§ **INPUT DATA**:

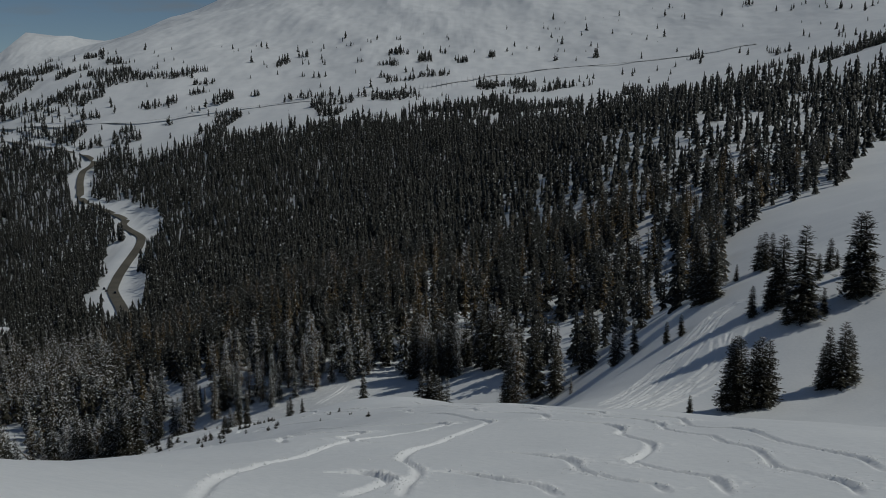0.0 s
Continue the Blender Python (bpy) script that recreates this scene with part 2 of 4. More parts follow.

--

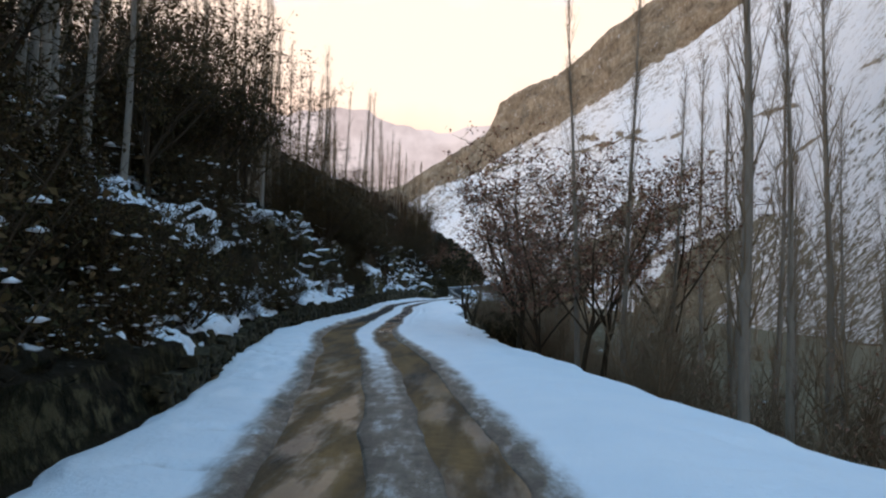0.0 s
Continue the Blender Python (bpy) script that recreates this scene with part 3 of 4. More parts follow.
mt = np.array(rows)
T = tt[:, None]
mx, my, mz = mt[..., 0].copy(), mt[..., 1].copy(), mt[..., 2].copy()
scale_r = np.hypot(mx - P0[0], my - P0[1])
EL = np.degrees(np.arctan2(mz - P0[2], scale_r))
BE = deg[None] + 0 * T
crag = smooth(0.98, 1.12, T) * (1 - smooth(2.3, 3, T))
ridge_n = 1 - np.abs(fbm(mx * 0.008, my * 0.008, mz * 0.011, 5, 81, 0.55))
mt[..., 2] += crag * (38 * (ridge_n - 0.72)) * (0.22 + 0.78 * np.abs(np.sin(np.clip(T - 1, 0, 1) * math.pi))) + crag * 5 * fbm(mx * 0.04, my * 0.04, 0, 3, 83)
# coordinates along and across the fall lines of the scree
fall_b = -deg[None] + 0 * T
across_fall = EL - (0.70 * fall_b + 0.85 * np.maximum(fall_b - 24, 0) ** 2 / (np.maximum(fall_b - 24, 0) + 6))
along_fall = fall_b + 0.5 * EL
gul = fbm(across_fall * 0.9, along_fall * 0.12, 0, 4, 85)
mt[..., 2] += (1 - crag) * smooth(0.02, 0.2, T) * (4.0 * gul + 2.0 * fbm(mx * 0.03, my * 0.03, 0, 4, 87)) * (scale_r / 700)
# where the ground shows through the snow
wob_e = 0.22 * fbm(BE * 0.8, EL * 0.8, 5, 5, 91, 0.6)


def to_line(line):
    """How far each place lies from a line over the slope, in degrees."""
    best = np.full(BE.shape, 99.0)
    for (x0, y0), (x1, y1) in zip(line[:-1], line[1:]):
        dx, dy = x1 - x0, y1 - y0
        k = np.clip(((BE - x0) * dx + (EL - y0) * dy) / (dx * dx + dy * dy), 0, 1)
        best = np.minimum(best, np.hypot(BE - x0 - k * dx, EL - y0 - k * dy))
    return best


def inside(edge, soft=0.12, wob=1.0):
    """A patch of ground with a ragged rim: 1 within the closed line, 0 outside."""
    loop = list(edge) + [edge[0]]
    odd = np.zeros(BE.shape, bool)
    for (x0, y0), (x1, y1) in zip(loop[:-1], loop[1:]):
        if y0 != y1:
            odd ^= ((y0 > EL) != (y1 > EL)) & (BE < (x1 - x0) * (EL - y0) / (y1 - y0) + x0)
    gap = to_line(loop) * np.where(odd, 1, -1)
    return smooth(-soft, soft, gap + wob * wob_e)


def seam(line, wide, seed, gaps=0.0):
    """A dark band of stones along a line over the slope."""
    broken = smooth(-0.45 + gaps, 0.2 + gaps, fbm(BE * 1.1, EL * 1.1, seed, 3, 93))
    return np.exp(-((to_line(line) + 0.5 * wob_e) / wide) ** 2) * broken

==

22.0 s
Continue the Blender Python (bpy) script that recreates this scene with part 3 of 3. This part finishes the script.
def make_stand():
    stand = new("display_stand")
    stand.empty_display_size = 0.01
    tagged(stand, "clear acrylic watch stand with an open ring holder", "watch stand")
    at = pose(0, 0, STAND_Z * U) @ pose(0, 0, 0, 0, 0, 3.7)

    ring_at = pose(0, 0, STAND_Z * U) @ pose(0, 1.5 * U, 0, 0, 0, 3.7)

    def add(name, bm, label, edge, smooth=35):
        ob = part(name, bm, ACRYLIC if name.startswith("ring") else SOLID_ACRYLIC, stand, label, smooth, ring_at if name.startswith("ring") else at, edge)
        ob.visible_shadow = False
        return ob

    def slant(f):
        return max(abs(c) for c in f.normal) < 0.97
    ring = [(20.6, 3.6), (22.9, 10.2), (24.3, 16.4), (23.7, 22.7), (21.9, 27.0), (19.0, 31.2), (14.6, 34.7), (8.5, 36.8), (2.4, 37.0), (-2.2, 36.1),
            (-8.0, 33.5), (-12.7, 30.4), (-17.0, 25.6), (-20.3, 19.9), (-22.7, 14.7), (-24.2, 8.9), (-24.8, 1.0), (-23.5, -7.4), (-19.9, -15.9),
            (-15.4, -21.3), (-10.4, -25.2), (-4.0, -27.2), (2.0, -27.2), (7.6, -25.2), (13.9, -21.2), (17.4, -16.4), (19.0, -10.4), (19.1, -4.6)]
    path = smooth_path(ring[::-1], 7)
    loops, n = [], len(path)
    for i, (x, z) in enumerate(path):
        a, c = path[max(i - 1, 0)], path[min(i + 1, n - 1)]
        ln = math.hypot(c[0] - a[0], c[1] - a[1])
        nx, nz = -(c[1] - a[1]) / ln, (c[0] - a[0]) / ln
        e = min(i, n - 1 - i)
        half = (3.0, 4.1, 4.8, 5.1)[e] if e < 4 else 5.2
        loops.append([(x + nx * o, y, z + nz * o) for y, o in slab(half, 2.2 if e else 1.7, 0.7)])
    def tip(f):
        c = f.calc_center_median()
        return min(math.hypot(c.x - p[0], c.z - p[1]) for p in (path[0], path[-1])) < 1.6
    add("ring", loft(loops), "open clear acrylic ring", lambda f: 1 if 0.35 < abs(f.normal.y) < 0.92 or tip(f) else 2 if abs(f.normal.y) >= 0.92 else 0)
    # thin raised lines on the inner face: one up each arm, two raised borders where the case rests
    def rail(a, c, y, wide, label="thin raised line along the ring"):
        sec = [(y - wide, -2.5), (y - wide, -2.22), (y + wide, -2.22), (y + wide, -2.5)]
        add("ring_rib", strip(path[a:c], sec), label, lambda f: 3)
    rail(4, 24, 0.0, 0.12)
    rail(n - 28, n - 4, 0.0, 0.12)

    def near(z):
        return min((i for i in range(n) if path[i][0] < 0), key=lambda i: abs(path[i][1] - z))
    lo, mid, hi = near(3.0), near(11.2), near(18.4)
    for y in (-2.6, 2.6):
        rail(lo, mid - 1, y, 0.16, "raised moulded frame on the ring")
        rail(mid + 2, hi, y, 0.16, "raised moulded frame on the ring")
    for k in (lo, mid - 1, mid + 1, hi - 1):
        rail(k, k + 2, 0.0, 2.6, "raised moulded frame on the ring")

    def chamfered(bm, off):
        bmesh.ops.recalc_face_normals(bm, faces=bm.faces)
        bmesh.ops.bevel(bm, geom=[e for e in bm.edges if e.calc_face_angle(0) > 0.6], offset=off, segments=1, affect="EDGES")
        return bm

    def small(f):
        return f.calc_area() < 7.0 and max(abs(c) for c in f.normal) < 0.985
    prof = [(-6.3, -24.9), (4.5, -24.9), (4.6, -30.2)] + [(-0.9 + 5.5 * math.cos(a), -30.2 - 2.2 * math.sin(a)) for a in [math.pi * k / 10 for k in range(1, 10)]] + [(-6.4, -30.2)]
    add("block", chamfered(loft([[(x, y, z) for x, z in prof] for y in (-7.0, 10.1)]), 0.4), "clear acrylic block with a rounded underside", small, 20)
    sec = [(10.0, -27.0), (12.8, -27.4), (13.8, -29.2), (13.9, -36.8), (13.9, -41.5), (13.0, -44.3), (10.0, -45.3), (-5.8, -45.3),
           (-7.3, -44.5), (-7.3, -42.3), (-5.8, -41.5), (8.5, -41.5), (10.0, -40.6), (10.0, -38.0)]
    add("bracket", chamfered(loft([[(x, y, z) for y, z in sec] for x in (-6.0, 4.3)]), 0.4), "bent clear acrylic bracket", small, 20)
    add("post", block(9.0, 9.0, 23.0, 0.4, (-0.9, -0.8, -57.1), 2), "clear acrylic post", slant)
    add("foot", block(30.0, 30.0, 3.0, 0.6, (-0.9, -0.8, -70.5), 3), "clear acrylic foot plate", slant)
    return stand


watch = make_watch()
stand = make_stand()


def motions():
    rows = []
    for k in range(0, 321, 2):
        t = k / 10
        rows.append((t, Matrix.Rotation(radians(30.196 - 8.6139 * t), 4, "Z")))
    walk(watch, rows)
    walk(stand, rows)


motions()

§ **TASK TO COMPLETE**:
Keep only the lines that hold the string "Blender", and copy them out.

§ **EXERCISE ANSWER**:
Continue the Blender Python (bpy) script that recreates this scene with part 2 of 4. More parts follow.
Continue the Blender Python (bpy) script that recreates this scene with part 3 of 4. More parts follow.
Continue the Blender Python (bpy) script that recreates this scene with part 3 of 3. This part finishes the script.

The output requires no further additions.